The exercise. Quote every line as written. Omit pictures.

Stored data.

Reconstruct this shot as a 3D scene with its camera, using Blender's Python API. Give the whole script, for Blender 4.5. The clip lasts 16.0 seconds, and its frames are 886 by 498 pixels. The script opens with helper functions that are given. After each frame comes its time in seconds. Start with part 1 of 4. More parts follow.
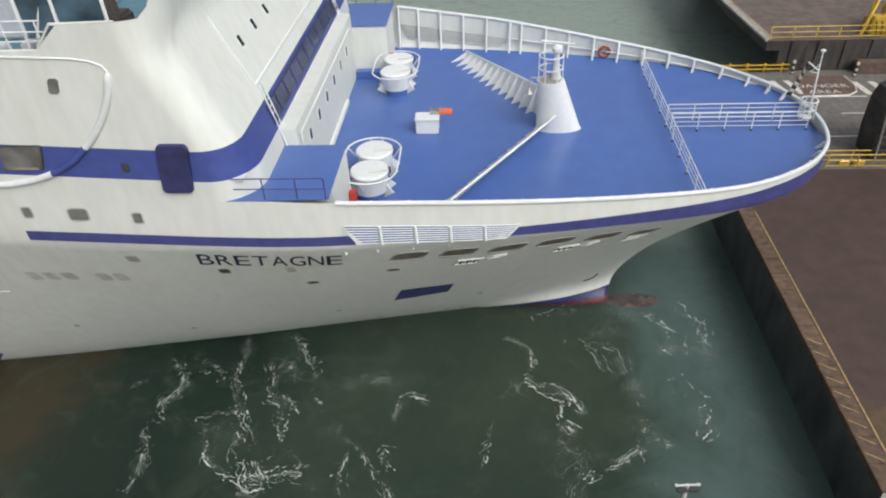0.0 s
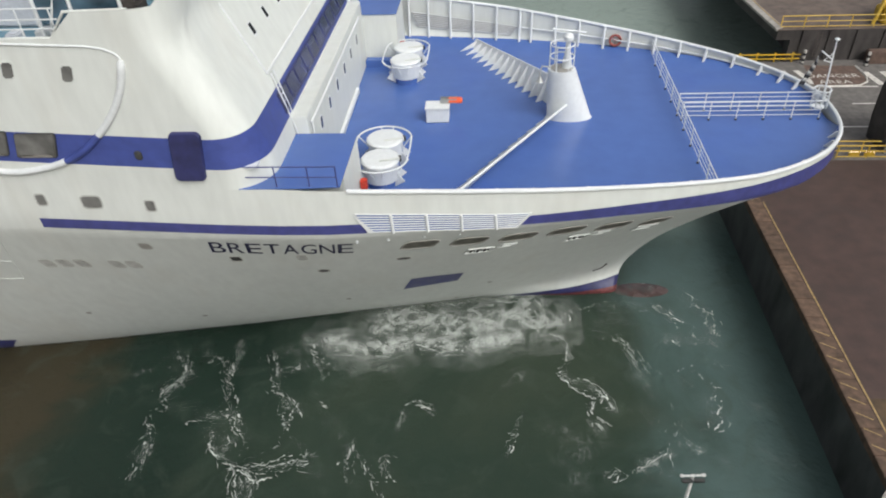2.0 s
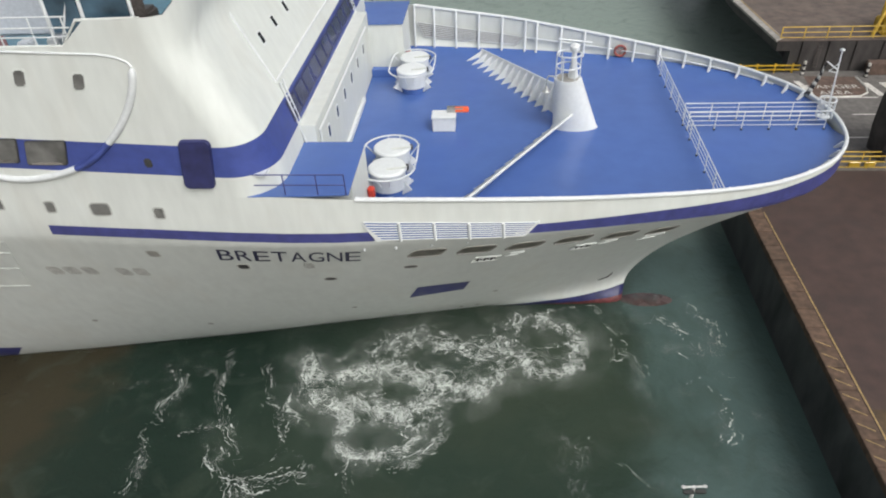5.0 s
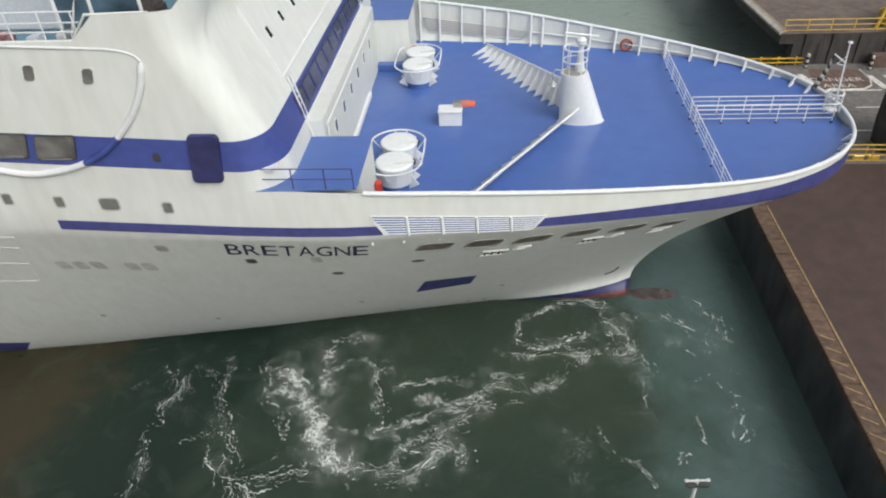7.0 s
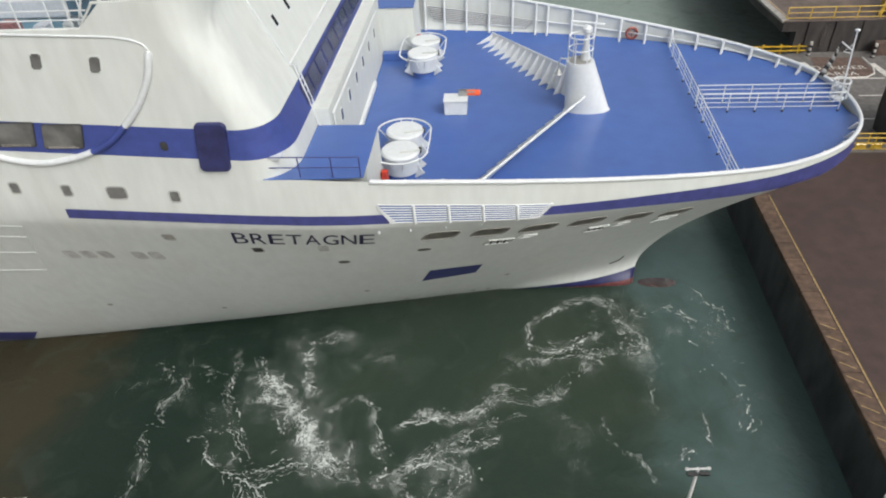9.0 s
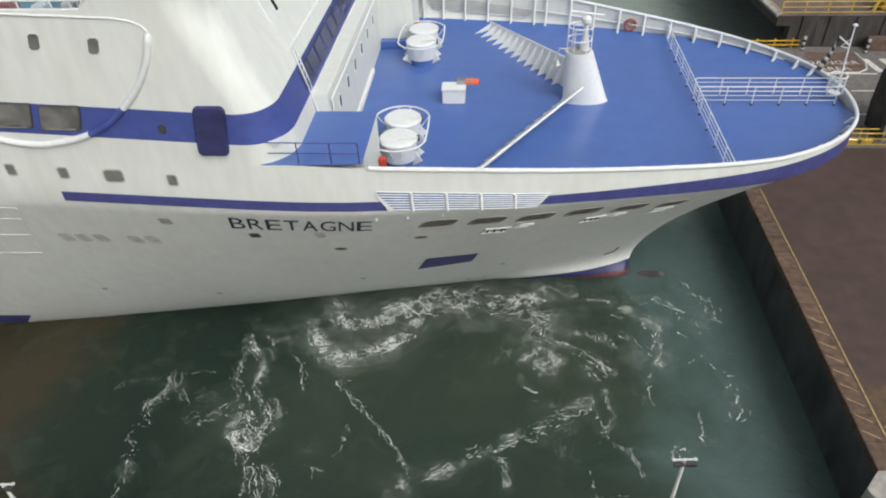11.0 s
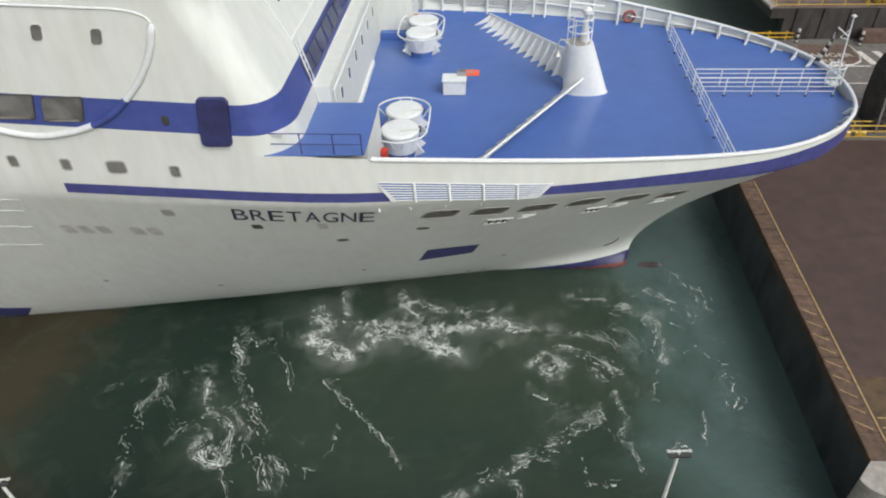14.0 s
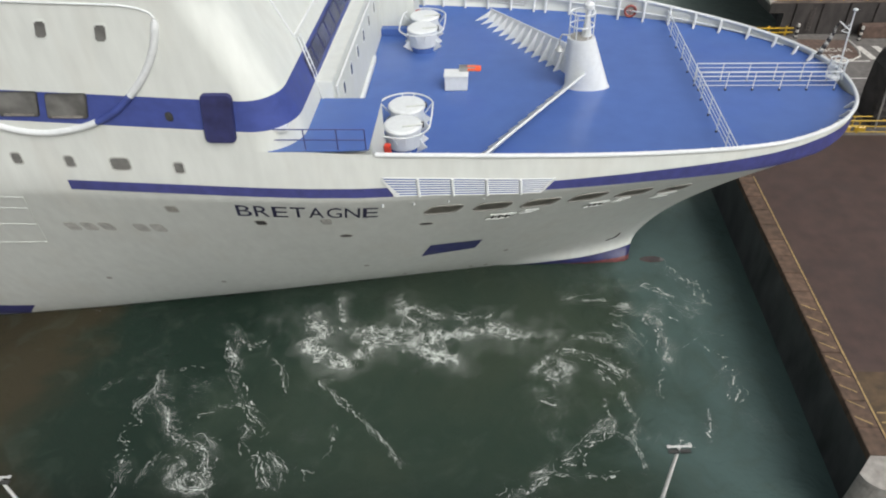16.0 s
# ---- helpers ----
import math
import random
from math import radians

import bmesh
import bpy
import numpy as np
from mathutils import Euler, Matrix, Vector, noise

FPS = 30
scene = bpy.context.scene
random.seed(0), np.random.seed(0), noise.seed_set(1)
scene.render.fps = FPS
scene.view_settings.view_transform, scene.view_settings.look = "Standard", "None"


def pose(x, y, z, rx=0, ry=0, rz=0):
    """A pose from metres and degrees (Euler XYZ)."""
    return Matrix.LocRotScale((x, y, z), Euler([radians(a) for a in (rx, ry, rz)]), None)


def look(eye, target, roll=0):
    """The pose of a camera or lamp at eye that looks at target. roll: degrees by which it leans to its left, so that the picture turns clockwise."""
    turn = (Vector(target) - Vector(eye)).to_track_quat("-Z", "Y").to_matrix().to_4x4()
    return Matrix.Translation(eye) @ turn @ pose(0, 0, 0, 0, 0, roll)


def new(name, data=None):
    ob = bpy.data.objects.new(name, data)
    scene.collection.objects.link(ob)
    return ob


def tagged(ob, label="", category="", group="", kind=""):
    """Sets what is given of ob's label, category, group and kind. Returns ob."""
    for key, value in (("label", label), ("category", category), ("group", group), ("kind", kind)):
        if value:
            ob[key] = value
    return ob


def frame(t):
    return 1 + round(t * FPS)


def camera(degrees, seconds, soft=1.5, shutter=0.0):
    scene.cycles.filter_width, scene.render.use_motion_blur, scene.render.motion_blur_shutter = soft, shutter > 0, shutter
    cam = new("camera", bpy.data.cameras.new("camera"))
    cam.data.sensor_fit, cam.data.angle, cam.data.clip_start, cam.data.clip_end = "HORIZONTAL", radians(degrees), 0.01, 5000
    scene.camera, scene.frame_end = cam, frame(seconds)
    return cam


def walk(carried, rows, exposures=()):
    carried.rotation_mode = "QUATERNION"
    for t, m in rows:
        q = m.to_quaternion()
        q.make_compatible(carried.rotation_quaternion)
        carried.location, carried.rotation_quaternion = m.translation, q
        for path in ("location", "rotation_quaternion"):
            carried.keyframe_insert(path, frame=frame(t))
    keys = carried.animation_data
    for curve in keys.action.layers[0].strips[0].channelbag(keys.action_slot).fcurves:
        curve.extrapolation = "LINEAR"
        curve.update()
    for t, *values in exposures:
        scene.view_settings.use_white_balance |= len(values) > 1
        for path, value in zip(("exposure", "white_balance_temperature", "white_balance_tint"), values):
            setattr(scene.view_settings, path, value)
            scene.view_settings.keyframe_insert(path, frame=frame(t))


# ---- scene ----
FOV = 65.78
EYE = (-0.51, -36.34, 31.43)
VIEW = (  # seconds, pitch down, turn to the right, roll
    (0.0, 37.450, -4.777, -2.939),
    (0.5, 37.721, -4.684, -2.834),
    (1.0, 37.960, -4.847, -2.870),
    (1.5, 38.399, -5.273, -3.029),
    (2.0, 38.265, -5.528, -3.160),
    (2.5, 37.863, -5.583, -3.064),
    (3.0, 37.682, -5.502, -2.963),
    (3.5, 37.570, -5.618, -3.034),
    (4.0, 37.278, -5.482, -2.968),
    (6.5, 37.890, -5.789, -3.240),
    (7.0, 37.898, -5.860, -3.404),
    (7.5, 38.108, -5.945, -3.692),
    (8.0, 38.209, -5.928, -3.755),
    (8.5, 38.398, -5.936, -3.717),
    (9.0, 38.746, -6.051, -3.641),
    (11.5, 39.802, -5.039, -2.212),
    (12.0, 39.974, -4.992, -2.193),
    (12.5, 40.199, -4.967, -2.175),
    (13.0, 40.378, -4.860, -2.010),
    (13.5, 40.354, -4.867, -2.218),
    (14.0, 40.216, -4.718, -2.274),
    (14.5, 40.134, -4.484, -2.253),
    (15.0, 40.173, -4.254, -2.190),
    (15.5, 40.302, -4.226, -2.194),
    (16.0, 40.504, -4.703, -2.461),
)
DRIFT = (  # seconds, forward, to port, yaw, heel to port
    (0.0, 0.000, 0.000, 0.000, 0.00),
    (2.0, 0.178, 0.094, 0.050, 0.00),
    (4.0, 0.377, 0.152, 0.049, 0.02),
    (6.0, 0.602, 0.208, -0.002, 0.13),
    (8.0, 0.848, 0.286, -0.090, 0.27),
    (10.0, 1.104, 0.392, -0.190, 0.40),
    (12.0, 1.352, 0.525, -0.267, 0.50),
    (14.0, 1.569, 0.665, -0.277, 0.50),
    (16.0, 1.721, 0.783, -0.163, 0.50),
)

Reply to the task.
Reconstruct this shot as a 3D scene with its camera, using Blender's Python API. Give the whole script, for Blender 4.5. The clip lasts 16.0 seconds, and its frames are 886 by 498 pixels. The script opens with helper functions that are given. After each frame comes its time in seconds. Start with part 1 of 4. More parts follow.
0.0 s
2.0 s
5.0 s
7.0 s
9.0 s
11.0 s
14.0 s
16.0 s
# ---- helpers ----
import math
import random
from math import radians

import bmesh
import bpy
import numpy as np
from mathutils import Euler, Matrix, Vector, noise

FPS = 30
scene = bpy.context.scene
random.seed(0), np.random.seed(0), noise.seed_set(1)
scene.render.fps = FPS
scene.view_settings.view_transform, scene.view_settings.look = "Standard", "None"


def pose(x, y, z, rx=0, ry=0, rz=0):
    """A pose from metres and degrees (Euler XYZ)."""
    return Matrix.LocRotScale((x, y, z), Euler([radians(a) for a in (rx, ry, rz)]), None)


def look(eye, target, roll=0):
    """The pose of a camera or lamp at eye that looks at target. roll: degrees by which it leans to its left, so that the picture turns clockwise."""
    turn = (Vector(target) - Vector(eye)).to_track_quat("-Z", "Y").to_matrix().to_4x4()
    return Matrix.Translation(eye) @ turn @ pose(0, 0, 0, 0, 0, roll)


def new(name, data=None):
    ob = bpy.data.objects.new(name, data)
    scene.collection.objects.link(ob)
    return ob


def tagged(ob, label="", category="", group="", kind=""):
    """Sets what is given of ob's label, category, group and kind. Returns ob."""
    for key, value in (("label", label), ("category", category), ("group", group), ("kind", kind)):
        if value:
            ob[key] = value
    return ob


def frame(t):
    return 1 + round(t * FPS)


def camera(degrees, seconds, soft=1.5, shutter=0.0):
    scene.cycles.filter_width, scene.render.use_motion_blur, scene.render.motion_blur_shutter = soft, shutter > 0, shutter
    cam = new("camera", bpy.data.cameras.new("camera"))
    cam.data.sensor_fit, cam.data.angle, cam.data.clip_start, cam.data.clip_end = "HORIZONTAL", radians(degrees), 0.01, 5000
    scene.camera, scene.frame_end = cam, frame(seconds)
    return cam


def walk(carried, rows, exposures=()):
    carried.rotation_mode = "QUATERNION"
    for t, m in rows:
        q = m.to_quaternion()
        q.make_compatible(carried.rotation_quaternion)
        carried.location, carried.rotation_quaternion = m.translation, q
        for path in ("location", "rotation_quaternion"):
            carried.keyframe_insert(path, frame=frame(t))
    keys = carried.animation_data
    for curve in keys.action.layers[0].strips[0].channelbag(keys.action_slot).fcurves:
        curve.extrapolation = "LINEAR"
        curve.update()
    for t, *values in exposures:
        scene.view_settings.use_white_balance |= len(values) > 1
        for path, value in zip(("exposure", "white_balance_temperature", "white_balance_tint"), values):
            setattr(scene.view_settings, path, value)
            scene.view_settings.keyframe_insert(path, frame=frame(t))


# ---- scene ----
FOV = 65.78
EYE = (-0.51, -36.34, 31.43)
VIEW = (  # seconds, pitch down, turn to the right, roll
    (0.0, 37.450, -4.777, -2.939),
    (0.5, 37.721, -4.684, -2.834),
    (1.0, 37.960, -4.847, -2.870),
    (1.5, 38.399, -5.273, -3.029),
    (2.0, 38.265, -5.528, -3.160),
    (2.5, 37.863, -5.583, -3.064),
    (3.0, 37.682, -5.502, -2.963),
    (3.5, 37.570, -5.618, -3.034),
    (4.0, 37.278, -5.482, -2.968),
    (6.5, 37.890, -5.789, -3.240),
    (7.0, 37.898, -5.860, -3.404),
    (7.5, 38.108, -5.945, -3.692),
    (8.0, 38.209, -5.928, -3.755),
    (8.5, 38.398, -5.936, -3.717),
    (9.0, 38.746, -6.051, -3.641),
    (11.5, 39.802, -5.039, -2.212),
    (12.0, 39.974, -4.992, -2.193),
    (12.5, 40.199, -4.967, -2.175),
    (13.0, 40.378, -4.860, -2.010),
    (13.5, 40.354, -4.867, -2.218),
    (14.0, 40.216, -4.718, -2.274),
    (14.5, 40.134, -4.484, -2.253),
    (15.0, 40.173, -4.254, -2.190),
    (15.5, 40.302, -4.226, -2.194),
    (16.0, 40.504, -4.703, -2.461),
)
DRIFT = (  # seconds, forward, to port, yaw, heel to port
    (0.0, 0.000, 0.000, 0.000, 0.00),
    (2.0, 0.178, 0.094, 0.050, 0.00),
    (4.0, 0.377, 0.152, 0.049, 0.02),
    (6.0, 0.602, 0.208, -0.002, 0.13),
    (8.0, 0.848, 0.286, -0.090, 0.27),
    (10.0, 1.104, 0.392, -0.190, 0.40),
    (12.0, 1.352, 0.525, -0.267, 0.50),
    (14.0, 1.569, 0.665, -0.277, 0.50),
    (16.0, 1.721, 0.783, -0.163, 0.50),
)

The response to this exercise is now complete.